- Task details -
Within the records that follow, restate exactly the lines from the line with "Write a Blender" down to the line with "q = m.to_quaternion()", including both. Omit the pictures.

- Provided records -
-- start --
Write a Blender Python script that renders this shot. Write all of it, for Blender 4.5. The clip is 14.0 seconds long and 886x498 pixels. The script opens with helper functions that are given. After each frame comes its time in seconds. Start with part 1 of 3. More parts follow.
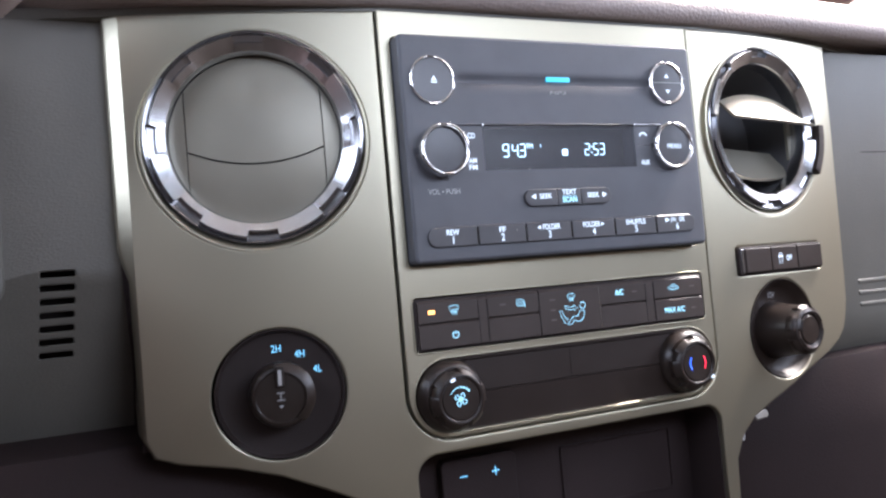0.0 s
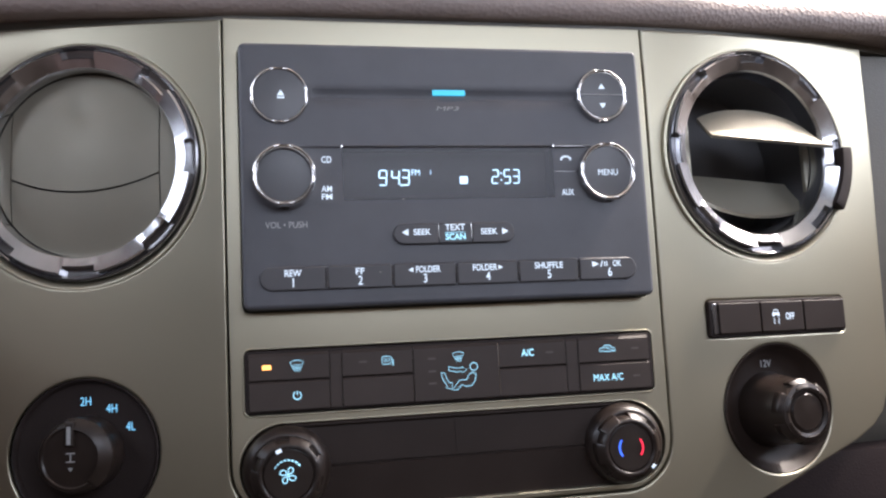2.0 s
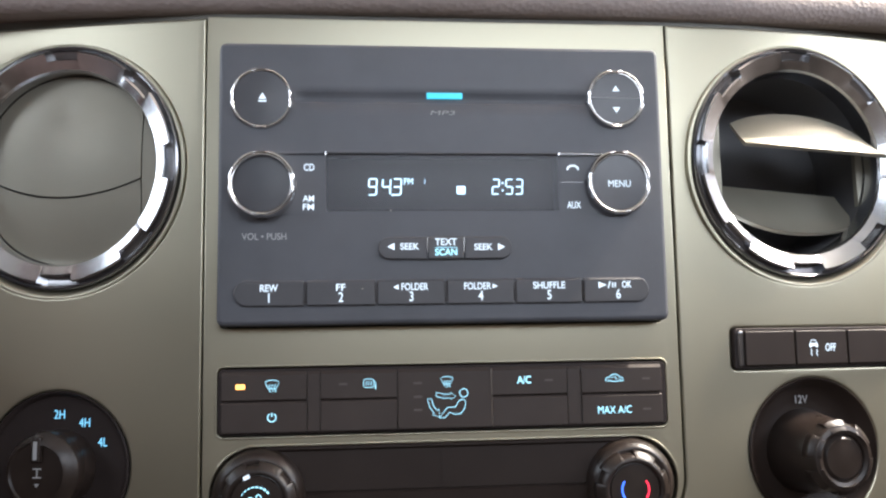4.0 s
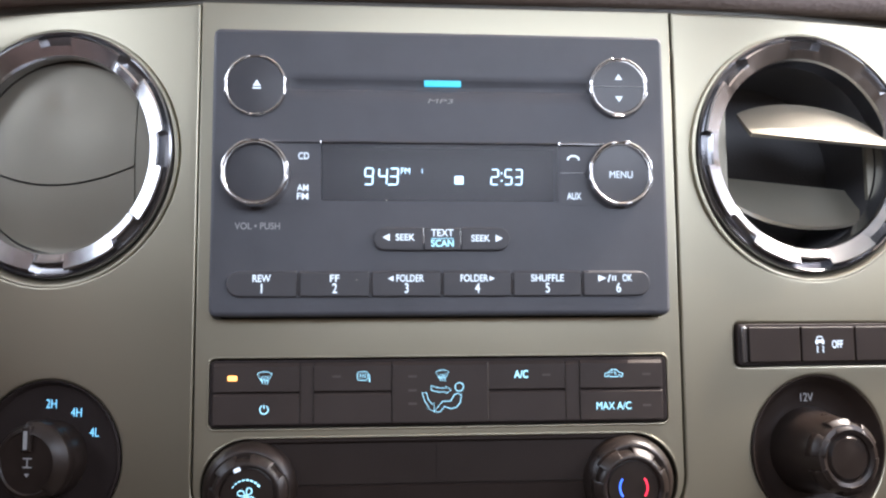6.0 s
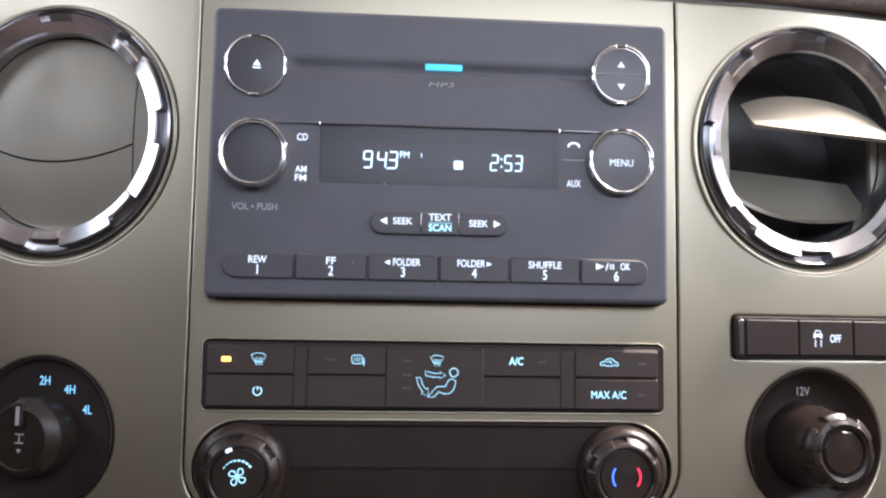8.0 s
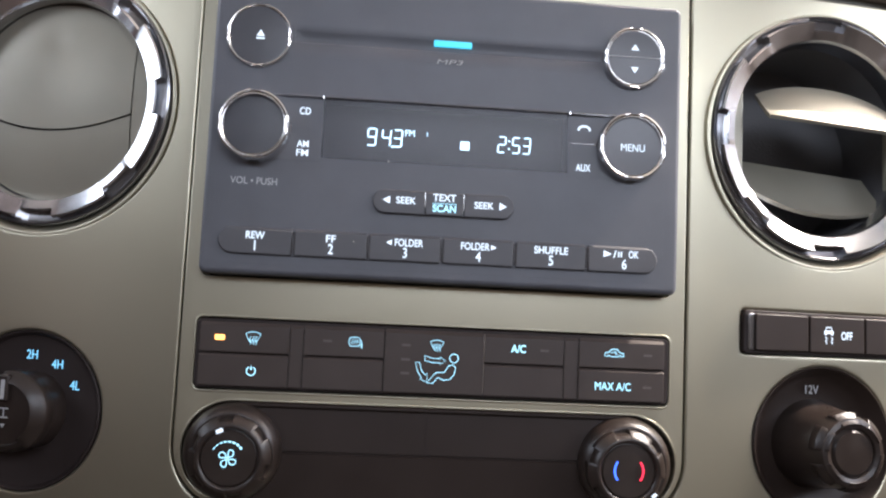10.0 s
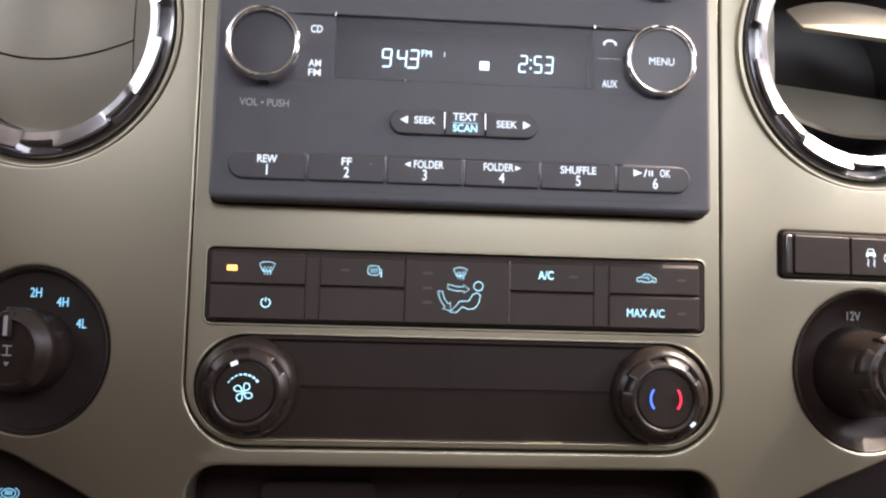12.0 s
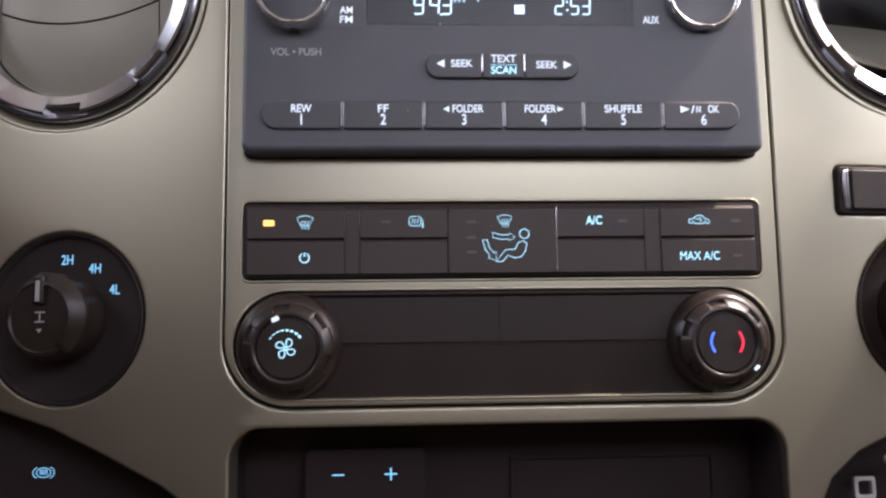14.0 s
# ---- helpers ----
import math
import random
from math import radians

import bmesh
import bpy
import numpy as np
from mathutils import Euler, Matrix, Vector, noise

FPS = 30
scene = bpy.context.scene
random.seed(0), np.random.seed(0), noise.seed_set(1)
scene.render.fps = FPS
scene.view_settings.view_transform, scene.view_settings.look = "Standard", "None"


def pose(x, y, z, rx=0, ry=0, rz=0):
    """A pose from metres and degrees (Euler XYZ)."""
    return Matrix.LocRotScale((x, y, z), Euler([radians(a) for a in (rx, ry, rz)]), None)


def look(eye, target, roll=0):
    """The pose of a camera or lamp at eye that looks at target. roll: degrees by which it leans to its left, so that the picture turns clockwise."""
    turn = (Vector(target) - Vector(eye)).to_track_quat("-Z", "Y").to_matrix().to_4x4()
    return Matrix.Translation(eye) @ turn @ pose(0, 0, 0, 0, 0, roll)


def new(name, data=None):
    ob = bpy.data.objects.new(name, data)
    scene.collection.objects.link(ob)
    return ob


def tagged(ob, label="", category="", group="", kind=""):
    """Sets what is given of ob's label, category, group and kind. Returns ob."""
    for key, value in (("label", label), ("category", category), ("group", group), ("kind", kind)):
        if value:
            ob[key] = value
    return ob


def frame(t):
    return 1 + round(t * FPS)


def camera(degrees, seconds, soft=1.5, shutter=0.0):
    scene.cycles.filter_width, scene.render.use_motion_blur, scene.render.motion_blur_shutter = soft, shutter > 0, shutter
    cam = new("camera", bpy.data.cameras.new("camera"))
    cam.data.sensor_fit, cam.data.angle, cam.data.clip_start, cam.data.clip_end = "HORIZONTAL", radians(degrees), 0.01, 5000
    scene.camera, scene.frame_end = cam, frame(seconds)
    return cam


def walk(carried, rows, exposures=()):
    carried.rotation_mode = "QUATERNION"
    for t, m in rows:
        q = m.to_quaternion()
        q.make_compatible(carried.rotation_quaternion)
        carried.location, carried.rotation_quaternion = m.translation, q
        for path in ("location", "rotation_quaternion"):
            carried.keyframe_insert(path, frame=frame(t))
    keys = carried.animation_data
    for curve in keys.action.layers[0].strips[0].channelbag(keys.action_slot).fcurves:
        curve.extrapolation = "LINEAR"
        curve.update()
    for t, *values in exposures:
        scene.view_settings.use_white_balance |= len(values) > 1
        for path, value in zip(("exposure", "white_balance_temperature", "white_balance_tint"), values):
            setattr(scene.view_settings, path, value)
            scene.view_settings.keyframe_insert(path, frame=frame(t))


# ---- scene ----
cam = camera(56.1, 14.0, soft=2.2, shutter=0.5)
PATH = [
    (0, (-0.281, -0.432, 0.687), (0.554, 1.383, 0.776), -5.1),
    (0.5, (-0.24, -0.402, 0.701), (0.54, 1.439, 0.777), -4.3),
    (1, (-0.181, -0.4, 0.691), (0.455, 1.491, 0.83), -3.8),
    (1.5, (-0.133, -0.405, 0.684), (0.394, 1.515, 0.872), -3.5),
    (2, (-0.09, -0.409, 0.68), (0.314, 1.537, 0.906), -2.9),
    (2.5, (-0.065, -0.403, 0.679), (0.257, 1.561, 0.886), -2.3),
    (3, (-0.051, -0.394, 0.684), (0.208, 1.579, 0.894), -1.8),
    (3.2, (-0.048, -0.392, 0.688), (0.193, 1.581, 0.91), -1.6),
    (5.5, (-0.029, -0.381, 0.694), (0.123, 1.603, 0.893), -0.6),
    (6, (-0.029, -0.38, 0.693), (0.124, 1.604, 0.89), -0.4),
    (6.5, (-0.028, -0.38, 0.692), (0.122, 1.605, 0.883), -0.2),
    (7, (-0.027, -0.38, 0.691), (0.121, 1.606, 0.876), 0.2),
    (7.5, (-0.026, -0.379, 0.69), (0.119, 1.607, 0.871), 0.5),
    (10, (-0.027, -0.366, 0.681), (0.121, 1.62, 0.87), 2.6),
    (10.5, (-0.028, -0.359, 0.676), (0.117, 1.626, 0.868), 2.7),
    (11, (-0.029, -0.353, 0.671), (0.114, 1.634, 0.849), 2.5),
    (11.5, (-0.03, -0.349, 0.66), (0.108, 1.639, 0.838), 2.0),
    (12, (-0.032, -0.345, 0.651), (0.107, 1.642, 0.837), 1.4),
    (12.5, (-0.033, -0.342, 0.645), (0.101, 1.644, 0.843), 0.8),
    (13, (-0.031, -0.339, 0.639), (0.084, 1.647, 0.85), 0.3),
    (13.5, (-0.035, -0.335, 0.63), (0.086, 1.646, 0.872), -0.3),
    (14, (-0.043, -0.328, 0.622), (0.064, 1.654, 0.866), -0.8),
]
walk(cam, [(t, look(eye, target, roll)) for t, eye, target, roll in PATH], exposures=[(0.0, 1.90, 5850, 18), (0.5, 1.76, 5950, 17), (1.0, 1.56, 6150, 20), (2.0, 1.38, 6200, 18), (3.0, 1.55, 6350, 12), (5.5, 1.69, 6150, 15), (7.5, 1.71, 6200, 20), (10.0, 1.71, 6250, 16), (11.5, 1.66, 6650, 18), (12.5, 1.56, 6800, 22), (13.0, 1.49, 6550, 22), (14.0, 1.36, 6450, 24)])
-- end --
-- start --
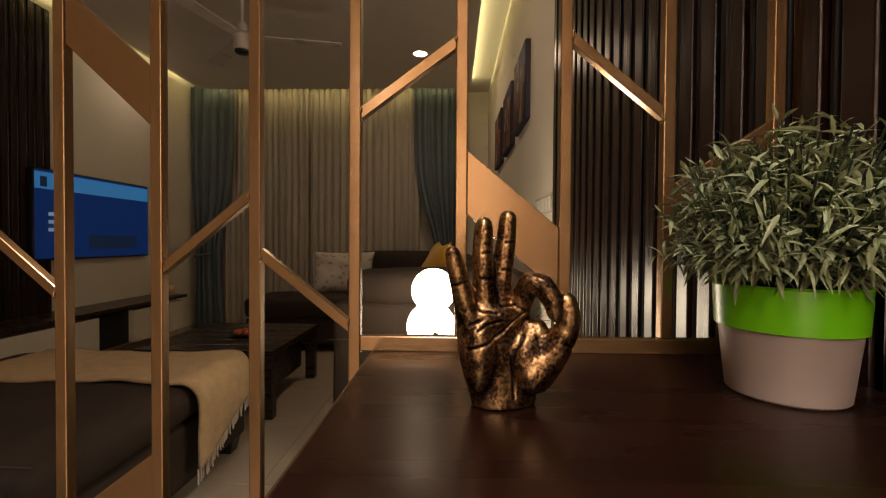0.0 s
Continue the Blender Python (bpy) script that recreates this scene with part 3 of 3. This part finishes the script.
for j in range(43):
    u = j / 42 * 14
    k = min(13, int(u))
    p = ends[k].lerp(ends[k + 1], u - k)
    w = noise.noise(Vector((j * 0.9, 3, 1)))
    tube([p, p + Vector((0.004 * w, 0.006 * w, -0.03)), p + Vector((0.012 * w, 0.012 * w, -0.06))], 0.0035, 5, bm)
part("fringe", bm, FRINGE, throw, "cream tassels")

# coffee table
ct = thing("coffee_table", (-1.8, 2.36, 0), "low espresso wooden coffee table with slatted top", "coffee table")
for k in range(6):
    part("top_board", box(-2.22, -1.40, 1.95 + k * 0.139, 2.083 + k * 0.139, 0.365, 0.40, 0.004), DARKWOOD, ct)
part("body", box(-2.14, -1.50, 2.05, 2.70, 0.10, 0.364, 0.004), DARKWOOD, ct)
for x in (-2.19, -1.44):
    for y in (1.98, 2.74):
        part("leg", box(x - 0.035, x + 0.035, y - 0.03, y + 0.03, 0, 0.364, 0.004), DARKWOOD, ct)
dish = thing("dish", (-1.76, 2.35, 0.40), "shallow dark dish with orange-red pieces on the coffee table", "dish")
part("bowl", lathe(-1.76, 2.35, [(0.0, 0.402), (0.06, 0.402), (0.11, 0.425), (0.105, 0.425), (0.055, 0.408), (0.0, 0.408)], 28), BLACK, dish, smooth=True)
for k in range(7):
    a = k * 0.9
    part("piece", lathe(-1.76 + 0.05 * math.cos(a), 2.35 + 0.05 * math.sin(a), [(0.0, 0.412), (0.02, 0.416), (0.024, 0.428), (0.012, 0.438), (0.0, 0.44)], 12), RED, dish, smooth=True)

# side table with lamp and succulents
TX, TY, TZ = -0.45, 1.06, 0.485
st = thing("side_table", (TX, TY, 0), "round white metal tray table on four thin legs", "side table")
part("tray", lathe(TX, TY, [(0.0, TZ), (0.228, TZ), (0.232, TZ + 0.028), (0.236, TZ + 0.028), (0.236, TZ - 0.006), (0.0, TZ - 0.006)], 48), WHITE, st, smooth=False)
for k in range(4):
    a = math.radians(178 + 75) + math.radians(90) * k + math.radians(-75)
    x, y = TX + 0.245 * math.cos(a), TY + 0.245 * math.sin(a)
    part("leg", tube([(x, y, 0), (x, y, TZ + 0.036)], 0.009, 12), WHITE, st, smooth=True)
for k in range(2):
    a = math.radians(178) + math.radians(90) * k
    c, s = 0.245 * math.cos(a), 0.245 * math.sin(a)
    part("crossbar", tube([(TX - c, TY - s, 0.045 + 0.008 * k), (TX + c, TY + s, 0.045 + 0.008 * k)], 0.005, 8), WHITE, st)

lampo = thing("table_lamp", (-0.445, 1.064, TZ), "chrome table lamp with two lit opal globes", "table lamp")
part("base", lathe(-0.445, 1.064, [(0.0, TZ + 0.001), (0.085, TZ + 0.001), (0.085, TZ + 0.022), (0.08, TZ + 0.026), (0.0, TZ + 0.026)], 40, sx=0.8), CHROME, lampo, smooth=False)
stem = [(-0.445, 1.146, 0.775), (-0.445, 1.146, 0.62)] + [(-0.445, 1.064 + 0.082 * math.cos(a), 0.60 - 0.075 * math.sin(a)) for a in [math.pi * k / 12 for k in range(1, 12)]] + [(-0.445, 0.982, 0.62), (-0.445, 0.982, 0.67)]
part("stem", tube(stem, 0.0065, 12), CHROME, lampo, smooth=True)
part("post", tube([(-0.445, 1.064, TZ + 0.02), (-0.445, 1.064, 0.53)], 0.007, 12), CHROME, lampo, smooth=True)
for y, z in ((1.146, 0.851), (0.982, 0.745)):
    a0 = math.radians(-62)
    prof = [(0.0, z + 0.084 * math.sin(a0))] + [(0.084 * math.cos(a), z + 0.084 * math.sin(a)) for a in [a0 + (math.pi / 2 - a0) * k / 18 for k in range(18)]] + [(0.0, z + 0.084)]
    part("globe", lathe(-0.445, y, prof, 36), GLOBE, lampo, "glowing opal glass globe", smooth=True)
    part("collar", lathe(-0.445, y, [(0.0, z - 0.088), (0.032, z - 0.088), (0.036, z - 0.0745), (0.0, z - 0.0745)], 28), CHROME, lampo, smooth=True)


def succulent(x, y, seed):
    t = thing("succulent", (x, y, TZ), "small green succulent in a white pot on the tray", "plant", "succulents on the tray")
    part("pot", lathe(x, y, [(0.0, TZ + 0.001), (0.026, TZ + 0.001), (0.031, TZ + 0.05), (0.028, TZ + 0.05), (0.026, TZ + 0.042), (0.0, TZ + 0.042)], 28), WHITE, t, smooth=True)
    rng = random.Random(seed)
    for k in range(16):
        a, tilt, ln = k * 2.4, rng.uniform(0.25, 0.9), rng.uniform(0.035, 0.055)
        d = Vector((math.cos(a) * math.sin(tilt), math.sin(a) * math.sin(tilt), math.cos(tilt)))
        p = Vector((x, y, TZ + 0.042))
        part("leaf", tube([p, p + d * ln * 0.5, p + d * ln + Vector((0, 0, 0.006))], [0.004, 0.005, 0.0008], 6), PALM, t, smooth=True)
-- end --
- Reply to the exercise -
Write a Blender Python script that renders this shot. Write all of it, for Blender 4.5. The clip is 14.0 seconds long and 886x498 pixels. The script opens with helper functions that are given. After each frame comes its time in seconds. Start with part 1 of 3. More parts follow.
0.0 s
2.0 s
4.0 s
6.0 s
8.0 s
10.0 s
12.0 s
14.0 s
# ---- helpers ----
import math
import random
from math import radians

import bmesh
import bpy
import numpy as np
from mathutils import Euler, Matrix, Vector, noise

FPS = 30
scene = bpy.context.scene
random.seed(0), np.random.seed(0), noise.seed_set(1)
scene.render.fps = FPS
scene.view_settings.view_transform, scene.view_settings.look = "Standard", "None"


def pose(x, y, z, rx=0, ry=0, rz=0):
    """A pose from metres and degrees (Euler XYZ)."""
    return Matrix.LocRotScale((x, y, z), Euler([radians(a) for a in (rx, ry, rz)]), None)


def look(eye, target, roll=0):
    """The pose of a camera or lamp at eye that looks at target. roll: degrees by which it leans to its left, so that the picture turns clockwise."""
    turn = (Vector(target) - Vector(eye)).to_track_quat("-Z", "Y").to_matrix().to_4x4()
    return Matrix.Translation(eye) @ turn @ pose(0, 0, 0, 0, 0, roll)


def new(name, data=None):
    ob = bpy.data.objects.new(name, data)
    scene.collection.objects.link(ob)
    return ob


def tagged(ob, label="", category="", group="", kind=""):
    """Sets what is given of ob's label, category, group and kind. Returns ob."""
    for key, value in (("label", label), ("category", category), ("group", group), ("kind", kind)):
        if value:
            ob[key] = value
    return ob


def frame(t):
    return 1 + round(t * FPS)


def camera(degrees, seconds, soft=1.5, shutter=0.0):
    scene.cycles.filter_width, scene.render.use_motion_blur, scene.render.motion_blur_shutter = soft, shutter > 0, shutter
    cam = new("camera", bpy.data.cameras.new("camera"))
    cam.data.sensor_fit, cam.data.angle, cam.data.clip_start, cam.data.clip_end = "HORIZONTAL", radians(degrees), 0.01, 5000
    scene.camera, scene.frame_end = cam, frame(seconds)
    return cam


def walk(carried, rows, exposures=()):
    carried.rotation_mode = "QUATERNION"
    for t, m in rows:
        q = m.to_quaternion()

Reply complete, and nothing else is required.